Objective: Set down the material below word for word, excluding the pictures.

Material:

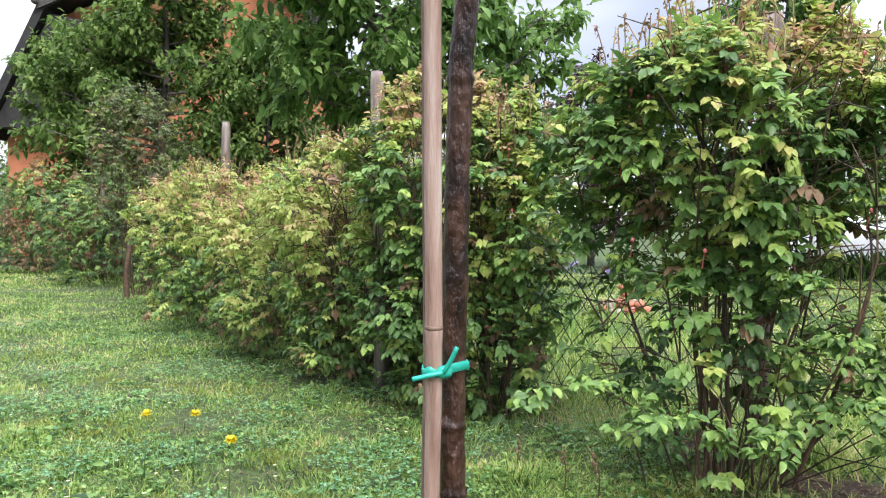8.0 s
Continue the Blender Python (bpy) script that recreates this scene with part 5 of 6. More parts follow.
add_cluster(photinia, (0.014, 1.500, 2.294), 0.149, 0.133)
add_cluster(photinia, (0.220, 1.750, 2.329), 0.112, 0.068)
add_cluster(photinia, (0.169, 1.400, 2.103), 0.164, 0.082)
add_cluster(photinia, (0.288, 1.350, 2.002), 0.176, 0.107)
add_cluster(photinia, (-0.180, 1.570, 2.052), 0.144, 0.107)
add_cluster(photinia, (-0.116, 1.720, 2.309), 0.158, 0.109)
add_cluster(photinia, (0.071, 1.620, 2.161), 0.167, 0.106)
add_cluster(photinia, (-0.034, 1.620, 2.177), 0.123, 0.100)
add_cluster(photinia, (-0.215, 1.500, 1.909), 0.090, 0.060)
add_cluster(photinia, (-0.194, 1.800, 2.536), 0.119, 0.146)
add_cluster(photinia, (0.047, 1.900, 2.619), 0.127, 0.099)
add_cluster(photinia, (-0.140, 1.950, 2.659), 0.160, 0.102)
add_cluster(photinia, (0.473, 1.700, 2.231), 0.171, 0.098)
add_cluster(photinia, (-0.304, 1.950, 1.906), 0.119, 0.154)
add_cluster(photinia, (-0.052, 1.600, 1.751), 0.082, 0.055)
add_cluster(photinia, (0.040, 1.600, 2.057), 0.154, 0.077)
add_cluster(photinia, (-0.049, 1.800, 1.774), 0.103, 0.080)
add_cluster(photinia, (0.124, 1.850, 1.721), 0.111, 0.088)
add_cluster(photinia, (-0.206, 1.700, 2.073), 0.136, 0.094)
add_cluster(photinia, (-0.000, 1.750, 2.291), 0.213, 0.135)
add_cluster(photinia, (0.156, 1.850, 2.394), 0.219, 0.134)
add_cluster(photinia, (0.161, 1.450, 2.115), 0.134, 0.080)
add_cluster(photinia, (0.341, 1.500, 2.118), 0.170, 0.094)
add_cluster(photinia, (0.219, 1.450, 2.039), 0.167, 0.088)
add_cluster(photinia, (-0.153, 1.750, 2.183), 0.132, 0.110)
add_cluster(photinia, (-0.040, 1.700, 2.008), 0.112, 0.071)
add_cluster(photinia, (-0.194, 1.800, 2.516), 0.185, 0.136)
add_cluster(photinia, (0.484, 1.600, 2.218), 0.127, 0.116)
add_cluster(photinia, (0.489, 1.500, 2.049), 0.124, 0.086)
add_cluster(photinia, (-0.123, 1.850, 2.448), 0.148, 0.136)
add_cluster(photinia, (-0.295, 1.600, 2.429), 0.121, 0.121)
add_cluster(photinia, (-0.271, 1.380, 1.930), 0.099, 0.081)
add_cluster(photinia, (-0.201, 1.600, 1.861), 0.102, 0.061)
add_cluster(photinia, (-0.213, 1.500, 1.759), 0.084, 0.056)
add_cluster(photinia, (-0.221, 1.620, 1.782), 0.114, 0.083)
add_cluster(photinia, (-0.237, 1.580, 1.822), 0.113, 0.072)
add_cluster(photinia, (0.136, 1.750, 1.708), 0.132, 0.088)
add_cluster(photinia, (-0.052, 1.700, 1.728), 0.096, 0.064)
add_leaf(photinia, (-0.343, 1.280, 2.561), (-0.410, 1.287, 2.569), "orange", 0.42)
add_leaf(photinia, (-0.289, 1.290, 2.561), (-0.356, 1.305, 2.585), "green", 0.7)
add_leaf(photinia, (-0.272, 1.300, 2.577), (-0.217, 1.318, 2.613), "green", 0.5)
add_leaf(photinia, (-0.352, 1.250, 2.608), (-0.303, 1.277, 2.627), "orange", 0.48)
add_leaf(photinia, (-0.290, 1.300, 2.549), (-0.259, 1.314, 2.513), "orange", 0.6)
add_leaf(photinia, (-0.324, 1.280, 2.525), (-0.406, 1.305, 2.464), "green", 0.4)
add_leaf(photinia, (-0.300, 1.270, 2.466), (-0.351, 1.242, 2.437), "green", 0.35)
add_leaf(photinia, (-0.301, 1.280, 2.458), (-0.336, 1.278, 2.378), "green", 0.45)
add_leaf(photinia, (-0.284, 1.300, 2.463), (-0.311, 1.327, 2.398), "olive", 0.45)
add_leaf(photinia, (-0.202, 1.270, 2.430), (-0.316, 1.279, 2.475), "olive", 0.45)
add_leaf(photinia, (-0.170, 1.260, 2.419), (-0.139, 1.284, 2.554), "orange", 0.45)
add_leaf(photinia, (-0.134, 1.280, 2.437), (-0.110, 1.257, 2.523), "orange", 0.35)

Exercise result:
8.0 s
Continue the Blender Python (bpy) script that recreates this scene with part 5 of 6. More parts follow.
add_cluster(photinia, (0.014, 1.500, 2.294), 0.149, 0.133)
add_cluster(photinia, (0.220, 1.750, 2.329), 0.112, 0.068)
add_cluster(photinia, (0.169, 1.400, 2.103), 0.164, 0.082)
add_cluster(photinia, (0.288, 1.350, 2.002), 0.176, 0.107)
add_cluster(photinia, (-0.180, 1.570, 2.052), 0.144, 0.107)
add_cluster(photinia, (-0.116, 1.720, 2.309), 0.158, 0.109)
add_cluster(photinia, (0.071, 1.620, 2.161), 0.167, 0.106)
add_cluster(photinia, (-0.034, 1.620, 2.177), 0.123, 0.100)
add_cluster(photinia, (-0.215, 1.500, 1.909), 0.090, 0.060)
add_cluster(photinia, (-0.194, 1.800, 2.536), 0.119, 0.146)
add_cluster(photinia, (0.047, 1.900, 2.619), 0.127, 0.099)
add_cluster(photinia, (-0.140, 1.950, 2.659), 0.160, 0.102)
add_cluster(photinia, (0.473, 1.700, 2.231), 0.171, 0.098)
add_cluster(photinia, (-0.304, 1.950, 1.906), 0.119, 0.154)
add_cluster(photinia, (-0.052, 1.600, 1.751), 0.082, 0.055)
add_cluster(photinia, (0.040, 1.600, 2.057), 0.154, 0.077)
add_cluster(photinia, (-0.049, 1.800, 1.774), 0.103, 0.080)
add_cluster(photinia, (0.124, 1.850, 1.721), 0.111, 0.088)
add_cluster(photinia, (-0.206, 1.700, 2.073), 0.136, 0.094)
add_cluster(photinia, (-0.000, 1.750, 2.291), 0.213, 0.135)
add_cluster(photinia, (0.156, 1.850, 2.394), 0.219, 0.134)
add_cluster(photinia, (0.161, 1.450, 2.115), 0.134, 0.080)
add_cluster(photinia, (0.341, 1.500, 2.118), 0.170, 0.094)
add_cluster(photinia, (0.219, 1.450, 2.039), 0.167, 0.088)
add_cluster(photinia, (-0.153, 1.750, 2.183), 0.132, 0.110)
add_cluster(photinia, (-0.040, 1.700, 2.008), 0.112, 0.071)
add_cluster(photinia, (-0.194, 1.800, 2.516), 0.185, 0.136)
add_cluster(photinia, (0.484, 1.600, 2.218), 0.127, 0.116)
add_cluster(photinia, (0.489, 1.500, 2.049), 0.124, 0.086)
add_cluster(photinia, (-0.123, 1.850, 2.448), 0.148, 0.136)
add_cluster(photinia, (-0.295, 1.600, 2.429), 0.121, 0.121)
add_cluster(photinia, (-0.271, 1.380, 1.930), 0.099, 0.081)
add_cluster(photinia, (-0.201, 1.600, 1.861), 0.102, 0.061)
add_cluster(photinia, (-0.213, 1.500, 1.759), 0.084, 0.056)
add_cluster(photinia, (-0.221, 1.620, 1.782), 0.114, 0.083)
add_cluster(photinia, (-0.237, 1.580, 1.822), 0.113, 0.072)
add_cluster(photinia, (0.136, 1.750, 1.708), 0.132, 0.088)
add_cluster(photinia, (-0.052, 1.700, 1.728), 0.096, 0.064)
add_leaf(photinia, (-0.343, 1.280, 2.561), (-0.410, 1.287, 2.569), "orange", 0.42)
add_leaf(photinia, (-0.289, 1.290, 2.561), (-0.356, 1.305, 2.585), "green", 0.7)
add_leaf(photinia, (-0.272, 1.300, 2.577), (-0.217, 1.318, 2.613), "green", 0.5)
add_leaf(photinia, (-0.352, 1.250, 2.608), (-0.303, 1.277, 2.627), "orange", 0.48)
add_leaf(photinia, (-0.290, 1.300, 2.549), (-0.259, 1.314, 2.513), "orange", 0.6)
add_leaf(photinia, (-0.324, 1.280, 2.525), (-0.406, 1.305, 2.464), "green", 0.4)
add_leaf(photinia, (-0.300, 1.270, 2.466), (-0.351, 1.242, 2.437), "green", 0.35)
add_leaf(photinia, (-0.301, 1.280, 2.458), (-0.336, 1.278, 2.378), "green", 0.45)
add_leaf(photinia, (-0.284, 1.300, 2.463), (-0.311, 1.327, 2.398), "olive", 0.45)
add_leaf(photinia, (-0.202, 1.270, 2.430), (-0.316, 1.279, 2.475), "olive", 0.45)
add_leaf(photinia, (-0.170, 1.260, 2.419), (-0.139, 1.284, 2.554), "orange", 0.45)
add_leaf(photinia, (-0.134, 1.280, 2.437), (-0.110, 1.257, 2.523), "orange", 0.35)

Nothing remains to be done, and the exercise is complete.